Into Oblivion tracklisting:
1. Into Oblivion
2. Parasocial Christ
3. Sepsis
4. The Killing Floor
5. El Vacío
6. St. Catherine’s Wheel
7. Blunt Force Blues
8. Bully
9. A Thousand Years
10. Devise/Destroy
LAMB OF GOD ANNOUNCE 2026 NORTH AMERICAN TOUR
JOINING THE BAND FOR THE HEAVIEST TOUR OF THE NEW YEAR ARE KUBLAI KHAN TX, FIT FOR AN AUTOPSY AND SANGUISUGABOGG
THE INTO OBLIVION 2026 NORTH AMERICAN TOUR:
· Mar 17: National Harbor, MD – The Theater at MGM
· Mar 18: Philadelphia, PA – The Met
· Mar 20: Montreal, QC – Bell Centre
· Mar 21: Toronto, ON – Coca-Cola Coliseum
· Mar 23: Detroit, MI – Masonic Temple Theatre
· Mar 24: Minneapolis, MN – The Armory
· Mar 26: Chicago, IL – Aragon Ballroom
· Mar 28: Denver, CO – Mission Ballroom
· Mar 29: Salt Lake City, UT – The Union
· Mar 31: Portland, OR – Theater of the Clouds
· Apr 01: Seattle, WA – WaMu Theater
· Apr 03: Vancouver, BC – PNE Forum
· Apr 05: Los Angeles, CA – YouTube Theater
· Apr 06: Phoenix, AZ – Arizona Financial Theatre
· Apr 08: Albuquerque, NM – Revel
· Apr 10: Houston, TX – 713 Music Hall
· Apr 11: Dallas, TX – The Pavilion at Toyota Music Factory
· Apr 13: Nashville, TN – Municipal Auditorium
· Apr 14: Atlanta, GA – Coca-Cola Roxy
· Apr 16: Charlotte, NC – Skyla Credit Union Amphitheatre
· Apr 18: Richmond, VA – Virginia Credit Union Live!
· Apr 20: New York, NY – Hammerstein Ballroom
· Apr 21: Wallingford, CT – Oakdale Theatre
· Apr 23: Boston, MA – MGM Music Hall at Fenway
Lamb of God is Randy Blythe (vocals), John Campbell (bass), Mark Morton (guitar), Willie Adler (guitar) and Art Cruz (drums). Formed in 1994, the Richmond, Va.-based band has released nine critically acclaimed albums, received five GRAMMY® Award nominations, sold over 3 million albums, packed arenas around the world, and tallied over one billion streams and counting.
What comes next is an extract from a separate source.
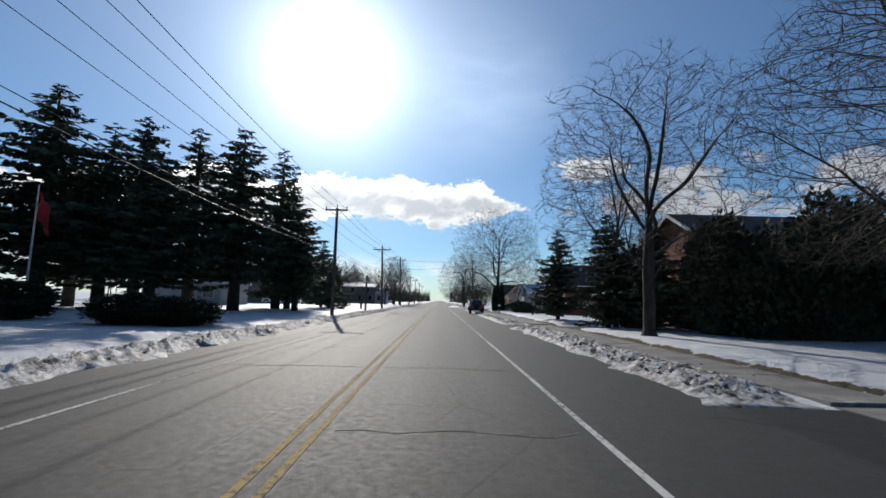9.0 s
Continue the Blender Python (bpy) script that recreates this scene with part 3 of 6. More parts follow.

Widely regarded as one of the most influential and innovative forces in modern heavy music, Lamb of God’s most recent collection, Omens, arrived in late 2022, marking their sixth consecutive album to debut in the Top 15 on the Billboard 200. Kerrang! noted that the album finds the band “as reliably heavy, violent, and pissed off as ever,” and Consequence said the “album will break you down to nihilistic pieces.”